SIM card
  • Nine scammers were arrested in the US and face imprisonment penalties for SIM swapping.
  • The scammers were collaborating to port SIM numbers and steal online accounts.
  • The total gains in cryptocurrencies for the whole group are estimated to be about $2.4 million.

Eight Americans and one Irishman who allegedly belong to the same group of SIM Swapping scammers called “The Community” have been arrested and charged of conspiracy to commit wire fraud. Each of the defendants now faces a maximum penalty of twenty years of imprisonment, and considering the judicial precedent, they are unlikely to drop below ten years. The act of SIM swapping is one that is strictly punished by courts because of its highly deceitful nature and the resulting profits that are enjoyed by the fraudsters. In this particular case, “The Community” has allegedly made more than $2.4 million in cryptocurrencies, after extorting their victims to give them back access to their various online accounts.

The whole idea of SIM swapping is to trick the agent of the victim’s mobile phone carrier into porting the number to another SIM, which is held by the scammer. If the attacker is able to provide information that confirms the identity of the victim, the confirmation process goes well and the SIM swapping takes place. From there on, the scammer uses 2FA to gain access to all of the victim’s online accounts, changes the login credentials, and then asks for a ransom to give the accounts back to the victim.

The arrested men who are accused of being involved in SIM swapping are the following:

  • Ryan Stevenson (Phobia), 26, Connecticut
  • Colton Jurisic (Forza), 20, Iowa
  • Ricky Joseph Handuschumacher, 25, Florida
  • Conor Freeman, 20, Dublin
  • Reyad Gafar Abbas, 19, New York
  • Garrett Endicott, 21, Missouri
  • Jarratt White, 22, Arizona
  • Robert Jack, 22, Arizona
  • Fendley Joseph, 28, California

Now, the worrying part is that the last three were working in mobile phone stores, and they were collaborating with the other six scammers to perform the SIM swaps. This means that the procedure of having to convince the operator that you are who you claim you are (the rightful owner of the SIM number) was thrown out of the window entirely.

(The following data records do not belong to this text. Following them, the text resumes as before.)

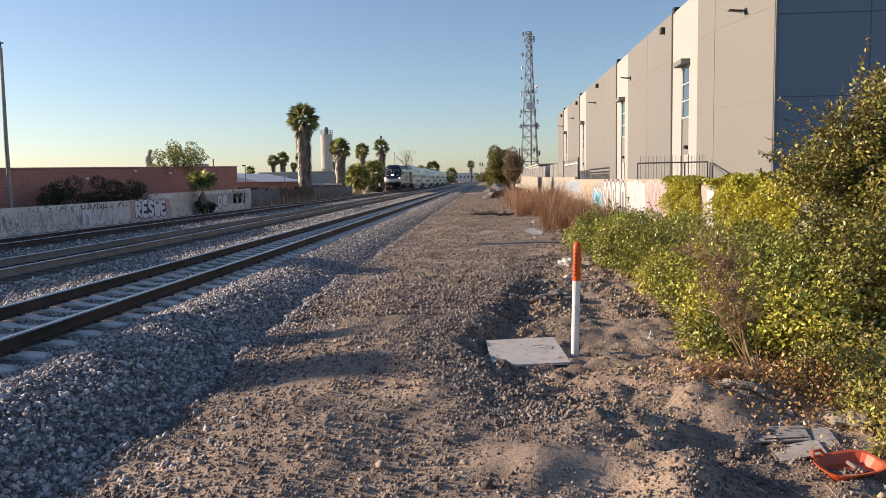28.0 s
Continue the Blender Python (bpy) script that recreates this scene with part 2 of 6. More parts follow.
M_LEAFGREEN = leaf_mat("glossy_green_leaf", (0.12, 0.148, 0.031), (0.40, 0.405, 0.087), 0.6, 0.12)
M_LEAFYOUNG = leaf_mat("young_shrub_leaf", (0.16, 0.175, 0.032), (0.54, 0.49, 0.095), 0.6, 0.12)
M_LEAFDARK = leaf_mat("dark_leaf", (0.028, 0.034, 0.016), (0.05, 0.054, 0.024))
M_IVY = leaf_mat("yellow_ivy_leaf", (0.36, 0.34, 0.05), (0.52, 0.475, 0.082), 0.5, 0.2)
M_LEAFDRY = leaf_mat("dry_leaf", (0.36, 0.20, 0.085), (0.50, 0.31, 0.14), 0.4, 0.2)
M_TREELEAF = leaf_mat("tree_leaf", (0.135, 0.135, 0.036), (0.26, 0.245, 0.068), 0.5, 0.3)
M_BROWNLEAF = leaf_mat("brown_crown_leaf", (0.18, 0.13, 0.085), (0.28, 0.205, 0.14), 0.4, 0.3)
M_WEED = leaf_mat("dry_weed", (0.25, 0.125, 0.07), (0.44, 0.25, 0.15), 0.4, 0.2)
M_STRAW = leaf_mat("straw_stem", (0.34, 0.24, 0.14), (0.42, 0.31, 0.19), 0.3, 0.15)
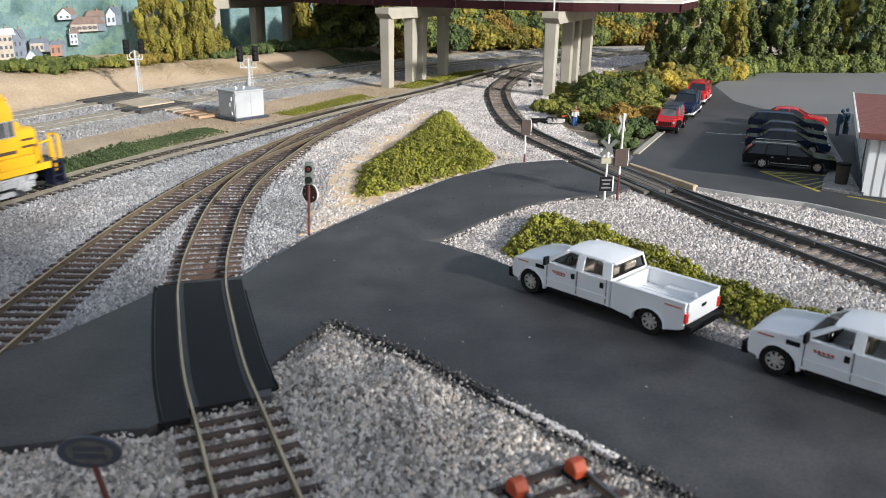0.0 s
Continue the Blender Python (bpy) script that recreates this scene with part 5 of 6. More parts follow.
def dwarf_signal():
    root = thing("dwarf_signal", mm(-62, 347, -3, 0, 2.5, 0), "two-lamp trackside signal with a round dark target on a rusty post", "signal")
    bm = B()
    cyl(bm, (0, 0, 0), (0, 0, 22), 0.62, n=8)
    part("post", bm, M["redbrown"], root)
    face = Matrix.Translation((0, 0, 20)) @ Matrix.Rotation(radians(-34), 4, "Z")
    bm = B()
    cyl(bm, (0, 0.2, 0), (0, 0.9, 0), 4.3, n=28)
    bmesh.ops.transform(bm, matrix=face, verts=bm.verts[:])
    t = part("target_disc", bm, M["target"], root, "round dark maroon board")
    bm = B()
    cyl(bm, (0, 0.9, 0), (0, 1.6, 0), 4.45, n=28)
    bmesh.ops.transform(bm, matrix=face, verts=bm.verts[:])
    part("disc_back", bm, M["offwhite"], t, "pale rim behind the board")
    for yy, zz in ((2.6, -1.4), (-2.4, 1.8), (-2.6, -1.0)):
        bm = B()
        cyl(bm, (yy, -0.1, zz), (yy, 0.3, zz), 0.35, n=8)
        bmesh.ops.transform(bm, matrix=face, verts=bm.verts[:])
        part("bolt", bm, M["sign_pale"], t)
    bm = B()
    box(bm, -1.9, 1.9, -1.2, 1.4, 24, 34.5, 0.8)
    head = part("signal_head", bm, M["sign_head"], root, "grey-green two-lamp head")
    for z in (26.6, 31.6):
        bm = B()
        cyl(bm, (0, -1.0, z), (0, -1.9, z), 1.6, n=16)
        part("lamp_hood", bm, M["black"], head)
        bm = B()
        cyl(bm, (0, -1.7, z), (0, -2.0, z), 0.85, n=14)
        part("lens", bm, M["lens_dull"] if z > 30 else M["green_lens"], head)
    bm = B()
    cyl(bm, (0, 0, 22), (0, 0, 25), 0.5, n=8)
    part("neck", bm, M["redbrown"], root)


dwarf_signal()


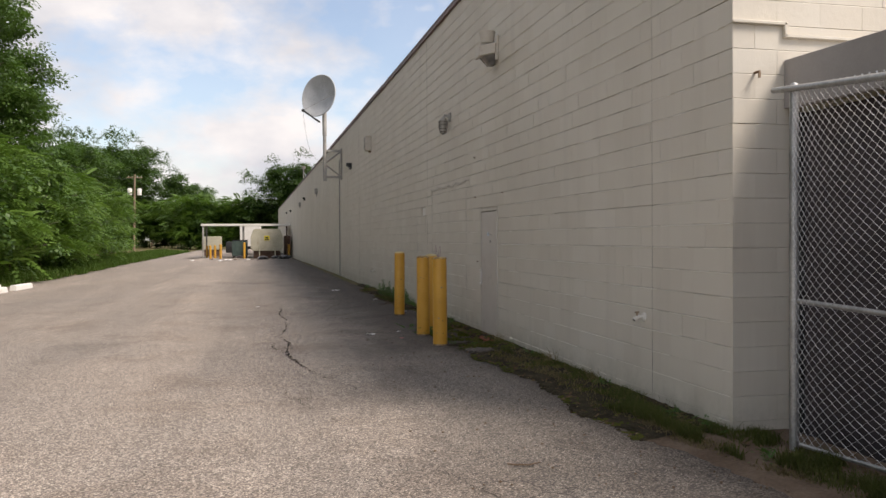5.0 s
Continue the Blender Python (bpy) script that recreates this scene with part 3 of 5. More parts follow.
def build_south_wall():
    wall = tagged(new("wall_south"), "cream painted block end wall in sunlight", "wall", kind="structure")
    rnd = random.Random(31)
    bm = bmesh.new()
    box(bm, ((WALL_X + 0.02 + 40) / 2, SOUTH_Y + 0.16, ROOF_Z / 2 - 0.1), (40 - WALL_X - 0.02, 0.28, ROOF_Z + 0.2))
    part("wall_core", bm, MORTAR, wall, smooth=False)
    vv, ff = [], []
    for k in range(1, 32):
        z0, z1 = Z0 + k * C, min(Z0 + (k + 1) * C, ROOF_Z)
        x = WALL_X
        nxt = WALL_X + (L / 2 if k % 2 else L)
        while x < 15:
            t = nxt
            lx, lz = t - x - joint_gap(rnd), z1 - z0 - 0.0028
            v, f = block_verts(lx, lz, (0.06, 0.06) if t - x - lx < 0.002 else (1, 1))
            o = len(vv)
            push = rnd.gauss(0, 0.0012)
            cx, cz = (x + t) / 2, (z0 + z1) / 2
            vv += [(cx - b, SOUTH_Y + a + push - 0.003, cz + c) for a, b, c in v]
            ff += [tuple(i + o for i in q) for q in f]
            x, nxt = t, t + L
    ob = new("blockwork", raw("blockwork", vv, ff, WALL_PAINT))
    ob.parent = wall
    tagged(ob, kind="stuff")
    bm = bmesh.new()
    box(bm, (27.5, SOUTH_Y + 0.004, ROOF_Z / 2), (25, 0.01, ROOF_Z))
    part("far_wall", bm, WALL_FAR, wall, smooth=False)
    # thin ledge that steps down by the lean-to
    bm = bmesh.new()
    box(bm, (3.03, SOUTH_Y - 0.02, 3.69), (0.50, 0.04, 0.028), 0.005)
    box(bm, (3.27, SOUTH_Y - 0.02, 3.64), (0.028, 0.04, 0.12), 0.005)
    box(bm, (5.85, SOUTH_Y - 0.02, 3.59), (5.18, 0.04, 0.028), 0.005)
    part("ledge", bm, WALL_FAR, wall)
    bm = bmesh.new()
    tube(bm, [(3.0, SOUTH_Y, 3.28), (3.0, SOUTH_Y - 0.07, 3.28), (3.0, SOUTH_Y - 0.07, 3.23)], 0.012, 8)
    part("pipe_hook", bm, RUST, wall)


build_wall()
build_south_wall()


def build_roof():
    bm = bmesh.new()
    box(bm, ((WALL_X + 0.3 + 40) / 2, (SOUTH_Y + NORTH_Y) / 2, ROOF_Z - 0.2), (40 - WALL_X - 0.3, NORTH_Y - SOUTH_Y - 0.5, 0.2))
    tagged(link_bm("roof", bm, FASCIA), "flat grey roof of the long building", "roof", kind="structure")
    bm = bmesh.new()
    box(bm, (21.5, NORTH_Y + 0.15, 3.1), (37.4, 0.28, 6.6))
    tagged(link_bm("wall_north", bm, WALL_FAR), "plain beige end wall of the building", "wall", kind="structure")
    bm = bmesh.new()
    box(bm, (40.15, (SOUTH_Y + NORTH_Y) / 2, 3.1), (0.28, NORTH_Y - SOUTH_Y, 6.6))
    tagged(link_bm("wall_east", bm, WALL_FAR), "plain beige back wall of the building", "wall", kind="structure")
    trim = tagged(new("trim"), "dark red metal edge along the roof", "roof edge", kind="structure")
    y = SOUTH_Y - 0.06
    rnd = random.Random(3)
    while y < NORTH_Y:
        e = min(y + 3.05, NORTH_Y)
        bm = bmesh.new()
        dz = rnd.gauss(0, 0.004)
        box(bm, (WALL_X + 0.11, (y + e) / 2, ROOF_Z + 0.045 + dz), (0.30, e - y - 0.006, 0.085), 0.008)
        part("edge_strip", bm, COPING, trim)
        bm = bmesh.new()
        box(bm, (WALL_X + 0.115, (y + e) / 2, ROOF_Z + 0.100 + dz), (0.33, e - y - 0.006, 0.022), 0.005)
        part("edge_lip", bm, COPING_LIGHT, trim)
        y = e
    bm = bmesh.new()
    box(bm, (21.5, SOUTH_Y + 0.11, ROOF_Z + 0.05), (37.0, 0.30, 0.10), 0.008)
    part("edge_strip", bm, COPING, trim)


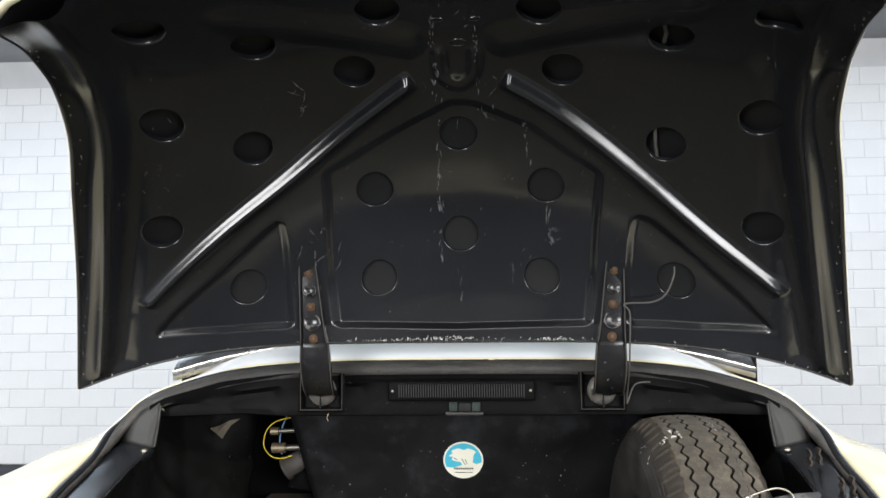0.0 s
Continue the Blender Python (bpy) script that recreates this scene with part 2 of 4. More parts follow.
M_STRAP = surface("black leather strap", (0.012, 0.012, 0.012), (0.035, 0.033, 0.03), 0.38, 0.55, scale=20, fine=300, bump=0.3,
                  patch=(0.19, 0.18, 0.16), patch_amount=0.5, patch_scale=30)
M_YELLOW = surface("yellow wire sheath", (0.62, 0.46, 0.02), (0.75, 0.58, 0.05), 0.4, bump=0)
M_BLUEWIRE = surface("blue wire sheath", (0.10, 0.2, 0.32), (0.14, 0.26, 0.4), 0.45, bump=0)
M_WHITE = surface("white for chrome reflection", (0.80, 0.84, 0.88), (0.84, 0.87, 0.90), 0.1, 0.16, scale=20, fine=100, bump=0.02, coat=0.5)
M_GREYWIRE = surface("grey wire sheath", (0.06, 0.057, 0.053), (0.11, 0.105, 0.10), 0.5, bump=0)
M_LEDGE = surface("dusty brown ledge", (0.09, 0.075, 0.055), (0.17, 0.14, 0.10), 0.7, 0.85, scale=25, fine=200, bump=0.3)
M_TEAL = surface("grey green paint", (0.016, 0.022, 0.020), (0.040, 0.050, 0.045), 0.45, scale=20, spec=0.08)
M_DOT = surface("pale paint fleck", (0.5, 0.49, 0.46), (0.7, 0.69, 0.66), 0.6, bump=0)
M_INK_SHADE = surface("dark ink and opening shade", (0.010, 0.010, 0.011), (0.018, 0.018, 0.019), 0.7, bump=0, spec=0.2)
M_STICK = surface("ivory sticker", (0.74, 0.73, 0.62), (0.8, 0.79, 0.68), 0.35, bump=0.05)
M_SKYBLUE = surface("sky blue print", (0.05, 0.42, 0.58), (0.09, 0.5, 0.66), 0.35, bump=0)
M_BLOCK = surface("white painted concrete block", (0.76, 0.77, 0.78), (0.82, 0.82, 0.82), 0.55, 0.7, scale=3, fine=60, bump=0.3, bump_scale=90, vary=0.02)
M_JOINT = surface("white painted mortar", (0.60, 0.61, 0.62), (0.68, 0.68, 0.69), 0.7, scale=5, fine=90, bump=0.3)
M_PLASTER = surface("white plaster", (0.74, 0.74, 0.73), (0.8, 0.8, 0.79), 0.75, scale=2, fine=60, bump=0.2)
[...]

If that is the case, then what could you do to protect yourself? Call your carrier today, and ask about what measures they have in place to minimize the risk of fraudulent SIM swapping. Some offer an optional confirmation step, others can activate an extra security passcode step, and others provide a post-validation feature. If you are using SMS-based 2FA to protect valuable accounts, consider your options and pick one that suits you.